Mengapa tulisan ini bernada marah ketika membicarakan TKW dan TKI ini? Karena saya memandang mereka sebagai pahlawan devisa yang sangat berjasa, tetapi sering telantar. Mereka turut membantu negara yang masih oleng ini dalam menghadapi banyak masalah keuangan. Data di bawah akan menjelaskan apa yang saya maksud tentang betapa mulianya para pekerja ini bagi kepentingan bangsa.
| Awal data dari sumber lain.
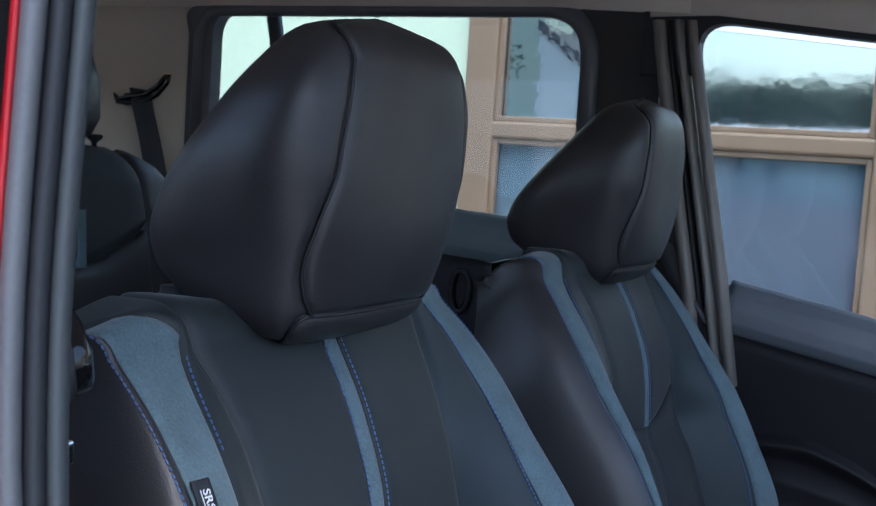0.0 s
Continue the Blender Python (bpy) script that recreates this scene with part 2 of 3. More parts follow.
def tube(name, path, r, mat, parent=None, label="", sides=8, flat=1.0, closed=False):
    """A cord of radius r along path."""
    path = [Vector(p) for p in path]
    verts, faces = [], []
    up = None
    n = len(path)
    for i, p in enumerate(path):
        a = path[(i - 1) % n] if closed or i else path[0]
        b = path[(i + 1) % n] if closed or i < n - 1 else path[-1]
        t = (b - a).normalized()
        if up is None:
            up = t.orthogonal().normalized()
        up = (up - t * up.dot(t)).normalized()
        side = t.cross(up)
        for k in range(sides):
            w = 2 * math.pi * k / sides
            verts.append(p + up * math.cos(w) * r + side * math.sin(w) * r * flat)
    for i in range(n if closed else n - 1):
        for k in range(sides):
            faces.append((i * sides + k, i * sides + (k + 1) % sides, ((i + 1) % n) * sides + (k + 1) % sides, ((i + 1) % n) * sides + k))
    if not closed:
        faces += [tuple(range(sides)), tuple((n - 1) * sides + k for k in range(sides))]
    return part(name, (verts, faces), mat, parent, label)


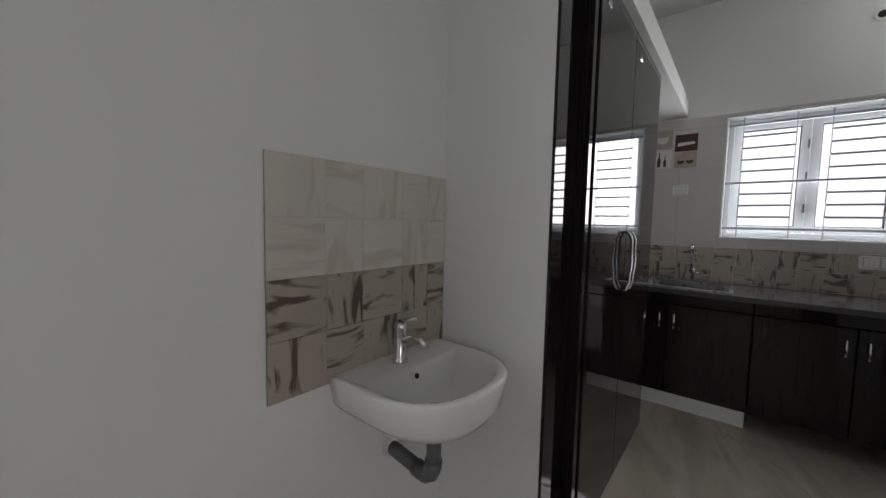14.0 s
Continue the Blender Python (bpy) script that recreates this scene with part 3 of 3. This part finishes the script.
def switch_board(x, y, z, rz, w, h, modules, label):
    """Wall plate with rocker switches and a socket; local x along the wall, front towards -y."""
    th = thing("switch_board", x, y, z, rz, label, "switch", "switch boards")
    part("plate", box(-w / 2, w / 2, -0.010, 0, -h / 2, h / 2, 0.004, 2), PLASTIC, th)
    x0 = -w / 2 + 0.018
    mw = (w - 0.03) / len(modules)
    for i, k in enumerate(modules):
        c0 = x0 + i * mw
        part("module_frame", box(c0, c0 + mw - 0.003, -0.0115, -0.009, -h / 2 + 0.010, h / 2 - 0.010, 0.001), GREYP, th)
        md = part("module", box(c0 + 0.0015, c0 + mw - 0.0045, -0.014, -0.010, -h / 2 + 0.0115, h / 2 - 0.0115, 0.001), PLASTIC, th)
        if k == "s":
            for j in range(3):
                a = c0 + 0.004 + j * (mw - 0.010) / 3
                part("rocker", box(a, a + (mw - 0.014) / 3, -0.018, -0.013, -h / 2 + 0.015, h / 2 - 0.015, 0.002), PLASTIC, md)
        elif k == "p":
            for dx, dz in ((0, 0.012), (-0.011, -0.008), (0.011, -0.008)):
                c = c0 + mw / 2 - 0.002 + dx
                part("socket_hole", box(c - 0.003, c + 0.003, -0.0148, -0.0138, dz - 0.003, dz + 0.003), HOLE_SHADE, md)
            part("rocker", box(c0 + mw - 0.020, c0 + mw - 0.010, -0.018, -0.013, 0.002, h / 2 - 0.014, 0.001), PLASTIC, md)
        else:
            part("knob", lathe([(0.016, 0), (0.015, 0.012), (0.010, 0.014)], 20, m=Matrix.Translation((c0 + mw / 2, -0.014, 0)) @ Matrix.Rotation(math.pi / 2, 4, "X")), PLASTIC, md)


switch_board(-0.634, YK, 1.525, 0, 0.232, 0.088, "sp", "white switch board with switches and a socket")
switch_board(-1.178, YS, 1.55, 180, 0.21, 0.11, "k", "white switch plate with a round dimmer knob")
switch_board(-2.037, YF - 0.008, 1.555, 0, 0.105, 0.075, "p", "small white socket plate on kitchen tiles")
switch_board(-0.932, YF - 0.008, 1.065, 0, 0.25, 0.085, "ssp", "white kitchen switch board above the counter")



# ---- kitchen ----
CF = -2.045     # face of the tall cupboard
CE = 4.45


def bow_handle(parent, p0, p1, out, r=0.006):
    """A bowed bar handle between two feet."""
    a, b, o = Vector(p0), Vector(p1), Vector(out)
    pts = [a, a + o * 0.6, a.lerp(b, 0.12) + o, a.lerp(b, 0.5) + o * 1.15, a.lerp(b, 0.88) + o, b + o * 0.6, b]
    return part("handle", tube(pts, r, 10), CHROME, parent, "chrome bow handle", smooth=True)


def tall_cupboard():
    th = thing("tall_cupboard", XW, YK + TK, 0, 0, "tall glossy black-brown cupboard with two doors", "cupboard")
    X, Y = XW, YK + TK
    part("body", box(0.004, CF - 0.022 - X, 0.004, CE - Y, 0.10, 2.10, 0.002), LAM2, th)
    part("side_post", box(CF - 0.10 - X, CF - 0.05 - X, -TK + 0.002, 0.003, 0.10, 2.098, 0.002), LAM2, th)
    part("filler_panel", box(CF - 0.021 - X, CF - 0.006 - X, 0.004, 3.345 - Y, 0.10, 2.095, 0.002), LAM, th)
    for a, b, hy in ((3.350, 3.843, 3.815), (3.849, CE, 3.877)):
        d = part("door", box(CF - 0.020 - X, CF - X, a - Y, b - Y, 0.102, 2.095, 0.003), LAM, th)
        bow_handle(d, (CF - X, hy - Y, 0.985), (CF - X, hy - Y, 1.235), (0.032, 0, 0), 0.007)
        part("latch", box(CF - X, CF + 0.004 - X, (a + 0.06 if a < 3.5 else 3.93) - Y, (a + 0.10 if a < 3.5 else 3.97) - Y, 2.005, 2.025, 0.001), CHROME, d)
    part("edge_strip", box(CF - 0.004 - X, CF - 0.001 - X, 3.8435 - Y, 3.8485 - Y, 0.10, 2.095), LAM2, th)
    part("plinth", box(0.004, CF - 0.035 - X, -TK + 0.004, CE - 0.02 - Y, 0, 0.099, 0.002), MARBLE, th, "beige tiled plinth")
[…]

Harian Republika, 22 Februari 2006, halaman 23, memuat keterangan Wakil Menteri SDM Malaysia, Datuk Abdul Rahman Bakar, tentang triliunan devisa yang masuk ke Indonesia setiap tahun dari para TKW-TKI ini. Ini baru dari negeri jiran. Bagaimana pula dari Arab, Korea, Hong Kong, Eropa, Amerika, dan dari negara lain. Menurut Bakar, pada tahun 2005 saja para pekerja asing telah mentransfer 5 miliar ringgit ke negeri asalnya. Dari sekitar 3 juta pekerja legal atau sebaliknya, 80 persen berasal dari Indonesia.

Jadi, jika dihitung devisa yang masuk tahun lalu ke negeri kita adalah sekitar 80 persen, dikalikan 5 miliar ringgit (sekitar Rp 11,5 triliun), sama dengan Rp 7,6 triliun. Coba bayangkan betapa besarnya sumbangan mereka untuk membantu negara ini dengan cara mereka yang penuh tantangan itu. Berapa triliun pula yang ditransfer oleh TKW-TKI yang bekerja di negara-negara lain, tentu angkanya akan sangat besar.

Tetapi, siapa di antara kita yang memuliakan mereka? Tidak banyak. Dan mereka barangkali juga tidak ingin dimuliakan. Sekiranya mereka dapat perlindungan sebelum berangkat, di tempat kerja, dan setelah pulang ke Tanah Air, itu sudah lebih dari cukup. Sebagai bagian dari rakyat kecil mereka tidak punya angan-angan yang terlalu jauh. Selamat pergi-pulang, sudah merupakan kebahagiaan bagi mereka. Mereka adalah pahlawan devisa yang sebenarnya.

Khusus untuk Malaysia, ada sekitar 2,4 juta TKW-TKI kita yang mencari rezeki di sana. Mereka dikenal sebagai pekerja yang ulet, kompetitif, sekalipun dibayar murah, seperti diakui juga oleh Bakar. Banyak yang berhasil, di samping yang kandas. Sebagai contoh kecil, ada pemilik dua bus mini di Sumpur Kudus yang disopirinya sendiri ke berbagai kota di Sumatra Barat, adalah sebagai hasil dari jerih payahnya selama bekerja sebagai TKI di Malaysia. Tetapi, yang harus terjun ke laut dan berenang ke pantai karena takut ditangkap polisi, juga tidak kurang jumlahnya. Cerita ini saya dengar dari mereka yang mengalami. Hidup memang penuh warna.

Kita tidak boleh memandang enteng terhadap sesama. Mungkin para pekerja ini akan lebih dulu masuk surga tinimbang mereka atau kita yang tidak jelas misi hidupnya.